国際発達障がい支援協会、中国にて先進的な支援実践と交流 ─挑戦的研究の一環として中国の特別支援現場を視察・調査─

 

国際発達障がい支援協会は、当協会理事の裴虹氏(筑波大学人間総合科学学術院 研究員)が代表を務める科学研究費助成事業・挑戦的研究(萌芽)「児童発達支援における外国人障害児の支援方法に関する調査研究と事例研究」及び基盤研究B「特別支援教育の専門性を取り入れた放課後等デイサービスでの発達支援プログラムの開発」の一環として、2025年6月に中国浙江省寧波市を訪問し、特別支援教育・療育機関における支援の実態把握と国際的な交流活動を行いました。

今回の訪問には、当協会理事長であり本研究の研究分担者でもある竹内康二氏(明星大学心理学部 教授)、同じく研究分担者である下山真衣理事(信州大学教育学部 准教授)、および研究代表者である裴虹理事の3名が参加し、寧波市特殊教育中心学校および海曙区星夢障碍児療育センターを訪問しました。

寧波市特殊教育中心学校では、聴覚障害、視覚障害、知的障害や自閉スペクトラム症、ダウン症などをもつ児童・生徒が在籍し、授業支援から生活支援、職業教育、家庭との連携まで多岐にわたる包括的支援が行われています。特に、個別最適化された教育カリキュラムの構築と、地域資源との密接な連携体制は、日本における外国人障害児支援に示唆を与えるものでした。

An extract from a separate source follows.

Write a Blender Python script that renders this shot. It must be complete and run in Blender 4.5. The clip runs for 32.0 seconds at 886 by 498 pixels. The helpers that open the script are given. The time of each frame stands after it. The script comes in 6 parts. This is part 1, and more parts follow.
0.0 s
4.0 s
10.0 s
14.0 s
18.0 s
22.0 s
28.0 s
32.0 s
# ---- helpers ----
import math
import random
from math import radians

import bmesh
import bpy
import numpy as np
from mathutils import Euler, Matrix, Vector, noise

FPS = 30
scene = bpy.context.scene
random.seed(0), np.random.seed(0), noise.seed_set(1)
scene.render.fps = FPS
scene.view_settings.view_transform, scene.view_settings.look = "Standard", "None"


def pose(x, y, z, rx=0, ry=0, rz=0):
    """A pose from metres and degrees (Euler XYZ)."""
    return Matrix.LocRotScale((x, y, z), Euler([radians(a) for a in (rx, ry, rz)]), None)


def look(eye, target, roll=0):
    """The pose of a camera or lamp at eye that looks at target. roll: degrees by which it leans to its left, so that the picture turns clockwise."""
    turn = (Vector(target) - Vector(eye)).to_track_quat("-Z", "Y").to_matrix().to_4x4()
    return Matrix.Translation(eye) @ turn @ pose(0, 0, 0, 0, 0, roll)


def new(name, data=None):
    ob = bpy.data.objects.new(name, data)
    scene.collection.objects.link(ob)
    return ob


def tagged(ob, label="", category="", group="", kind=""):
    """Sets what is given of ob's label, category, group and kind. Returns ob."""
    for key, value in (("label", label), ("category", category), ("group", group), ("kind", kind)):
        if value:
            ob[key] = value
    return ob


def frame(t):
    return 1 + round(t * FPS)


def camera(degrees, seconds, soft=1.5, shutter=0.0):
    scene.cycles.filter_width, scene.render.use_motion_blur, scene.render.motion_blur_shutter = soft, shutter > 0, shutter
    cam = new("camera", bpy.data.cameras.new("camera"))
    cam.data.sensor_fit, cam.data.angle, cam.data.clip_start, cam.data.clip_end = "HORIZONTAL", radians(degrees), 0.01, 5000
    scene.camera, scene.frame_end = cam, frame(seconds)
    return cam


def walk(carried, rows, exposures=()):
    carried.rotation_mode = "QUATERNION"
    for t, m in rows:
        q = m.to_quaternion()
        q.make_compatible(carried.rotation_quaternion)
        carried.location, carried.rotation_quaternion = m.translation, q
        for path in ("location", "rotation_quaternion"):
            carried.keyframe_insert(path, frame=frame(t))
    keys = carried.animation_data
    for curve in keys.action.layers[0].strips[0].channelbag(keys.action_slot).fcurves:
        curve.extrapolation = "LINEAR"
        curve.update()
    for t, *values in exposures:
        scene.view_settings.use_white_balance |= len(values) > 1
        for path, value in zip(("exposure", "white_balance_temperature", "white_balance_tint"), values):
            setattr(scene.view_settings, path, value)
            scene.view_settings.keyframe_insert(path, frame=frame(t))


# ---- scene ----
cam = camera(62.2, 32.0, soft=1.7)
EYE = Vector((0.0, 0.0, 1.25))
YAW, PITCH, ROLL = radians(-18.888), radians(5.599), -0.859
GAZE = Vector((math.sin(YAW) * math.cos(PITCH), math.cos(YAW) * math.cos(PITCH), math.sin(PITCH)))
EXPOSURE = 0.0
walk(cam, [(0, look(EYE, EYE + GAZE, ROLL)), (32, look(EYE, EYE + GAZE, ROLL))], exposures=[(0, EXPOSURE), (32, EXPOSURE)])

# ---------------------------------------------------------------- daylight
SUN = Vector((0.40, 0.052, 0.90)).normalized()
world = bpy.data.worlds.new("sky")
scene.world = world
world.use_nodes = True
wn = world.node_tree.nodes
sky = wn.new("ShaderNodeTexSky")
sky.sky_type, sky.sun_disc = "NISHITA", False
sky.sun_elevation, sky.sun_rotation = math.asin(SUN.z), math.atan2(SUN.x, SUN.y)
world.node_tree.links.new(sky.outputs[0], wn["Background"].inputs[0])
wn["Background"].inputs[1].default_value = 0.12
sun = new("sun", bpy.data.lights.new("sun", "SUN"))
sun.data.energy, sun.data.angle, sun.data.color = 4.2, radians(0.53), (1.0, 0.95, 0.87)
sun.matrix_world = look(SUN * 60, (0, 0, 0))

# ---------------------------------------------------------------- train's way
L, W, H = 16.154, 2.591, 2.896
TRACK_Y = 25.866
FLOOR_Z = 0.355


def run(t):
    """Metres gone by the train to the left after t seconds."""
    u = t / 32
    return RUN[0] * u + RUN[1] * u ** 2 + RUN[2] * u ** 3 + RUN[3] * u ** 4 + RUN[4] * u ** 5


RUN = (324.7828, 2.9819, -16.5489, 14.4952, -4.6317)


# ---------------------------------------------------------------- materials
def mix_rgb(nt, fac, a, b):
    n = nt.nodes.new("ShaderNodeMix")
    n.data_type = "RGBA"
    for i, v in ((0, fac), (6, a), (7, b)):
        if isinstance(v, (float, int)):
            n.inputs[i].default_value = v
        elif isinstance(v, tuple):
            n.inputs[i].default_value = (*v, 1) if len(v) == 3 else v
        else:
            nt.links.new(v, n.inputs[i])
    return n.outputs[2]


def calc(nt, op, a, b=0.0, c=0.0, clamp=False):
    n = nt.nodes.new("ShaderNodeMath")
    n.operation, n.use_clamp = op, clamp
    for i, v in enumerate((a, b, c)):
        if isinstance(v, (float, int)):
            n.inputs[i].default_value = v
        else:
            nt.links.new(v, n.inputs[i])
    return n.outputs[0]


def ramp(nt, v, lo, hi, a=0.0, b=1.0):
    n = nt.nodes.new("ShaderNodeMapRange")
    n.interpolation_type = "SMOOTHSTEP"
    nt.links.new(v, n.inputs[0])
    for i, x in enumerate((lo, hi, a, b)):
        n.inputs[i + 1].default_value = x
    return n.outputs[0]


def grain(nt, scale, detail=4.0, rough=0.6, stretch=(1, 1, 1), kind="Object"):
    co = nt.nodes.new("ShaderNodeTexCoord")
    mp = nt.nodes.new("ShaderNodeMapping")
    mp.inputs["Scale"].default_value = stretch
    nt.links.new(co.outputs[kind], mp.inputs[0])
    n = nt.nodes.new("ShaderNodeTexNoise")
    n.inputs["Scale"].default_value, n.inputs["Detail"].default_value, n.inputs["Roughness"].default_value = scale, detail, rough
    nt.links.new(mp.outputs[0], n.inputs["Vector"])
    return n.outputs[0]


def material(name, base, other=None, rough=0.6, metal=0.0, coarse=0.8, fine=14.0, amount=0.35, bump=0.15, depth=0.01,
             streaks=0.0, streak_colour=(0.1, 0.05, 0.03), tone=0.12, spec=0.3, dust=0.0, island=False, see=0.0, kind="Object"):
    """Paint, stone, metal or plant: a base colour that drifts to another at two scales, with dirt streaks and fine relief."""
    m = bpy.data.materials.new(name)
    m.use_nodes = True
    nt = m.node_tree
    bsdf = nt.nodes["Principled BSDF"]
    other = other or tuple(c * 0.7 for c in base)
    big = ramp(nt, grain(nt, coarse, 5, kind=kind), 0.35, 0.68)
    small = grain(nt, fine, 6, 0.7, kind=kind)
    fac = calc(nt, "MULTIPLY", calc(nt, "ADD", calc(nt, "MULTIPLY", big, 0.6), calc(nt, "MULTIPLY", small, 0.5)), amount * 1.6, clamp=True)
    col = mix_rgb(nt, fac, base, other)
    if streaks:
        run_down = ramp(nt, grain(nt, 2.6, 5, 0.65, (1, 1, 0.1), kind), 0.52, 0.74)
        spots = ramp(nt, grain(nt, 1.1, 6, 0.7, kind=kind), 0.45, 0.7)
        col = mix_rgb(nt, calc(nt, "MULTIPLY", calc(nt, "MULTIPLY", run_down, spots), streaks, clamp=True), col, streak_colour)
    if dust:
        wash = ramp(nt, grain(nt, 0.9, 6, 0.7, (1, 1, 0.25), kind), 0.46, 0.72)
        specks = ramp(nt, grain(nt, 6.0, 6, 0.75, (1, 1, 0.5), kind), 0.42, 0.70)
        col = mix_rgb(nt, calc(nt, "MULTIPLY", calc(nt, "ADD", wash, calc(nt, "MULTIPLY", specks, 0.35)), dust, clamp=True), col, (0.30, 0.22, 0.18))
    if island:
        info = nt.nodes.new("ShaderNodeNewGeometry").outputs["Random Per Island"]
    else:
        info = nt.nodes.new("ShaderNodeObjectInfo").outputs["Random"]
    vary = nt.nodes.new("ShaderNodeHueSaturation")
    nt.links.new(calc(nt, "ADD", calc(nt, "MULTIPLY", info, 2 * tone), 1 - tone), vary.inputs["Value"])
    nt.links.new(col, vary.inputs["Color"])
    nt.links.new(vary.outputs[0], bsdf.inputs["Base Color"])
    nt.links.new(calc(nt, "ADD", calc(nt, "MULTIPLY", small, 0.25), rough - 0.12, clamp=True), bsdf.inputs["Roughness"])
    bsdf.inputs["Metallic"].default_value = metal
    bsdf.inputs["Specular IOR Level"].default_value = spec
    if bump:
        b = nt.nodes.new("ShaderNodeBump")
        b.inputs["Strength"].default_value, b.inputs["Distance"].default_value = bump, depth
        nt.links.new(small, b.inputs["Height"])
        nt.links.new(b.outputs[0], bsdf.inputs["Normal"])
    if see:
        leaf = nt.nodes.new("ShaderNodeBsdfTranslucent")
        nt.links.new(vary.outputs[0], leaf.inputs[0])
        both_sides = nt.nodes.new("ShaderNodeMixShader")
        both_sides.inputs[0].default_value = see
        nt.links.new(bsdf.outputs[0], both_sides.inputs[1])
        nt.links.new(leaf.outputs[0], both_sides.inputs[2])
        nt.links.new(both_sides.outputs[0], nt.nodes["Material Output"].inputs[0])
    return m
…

また、海曙区星夢障碍児療育センターでは、未就学の障害児を対象とした早期療育の取組や家族支援の実際、文化的・言語的背景をふまえた個別支援の工夫が紹介され、理論と実践をつなぐ貴重な知見が得られました。竹内理事長と下山理事は、支援現場の教員や療育スタッフと活発な意見交換を行い、実際の教材・教具や行動支援手法、支援計画の作成プロセスなどについても詳細な調査を行いました。

今回の国際視察を通じて得られた知見は、外国にルーツをもつ障害児への日本国内での発達支援をより文化的・言語的に適合させるための基盤資料となります。今後は、現地の支援実践との比較研究を進めながら、支援モデルの開発と政策提言に取り組んでいく予定です。

裴理事は、「異なる文化圏における障害児支援の実際に触れ、改めて多様性に応じた支援の重要性を実感した。研究成果を日中双方に還元していきたい」と語っています。

国際発達障がい支援協会は、今後も国境を越えた協働と学びを通じて、多様な背景をもつ子どもたち一人ひとりに寄り添う支援のあり方を探求し、発達支援の質の向上に寄与してまいります。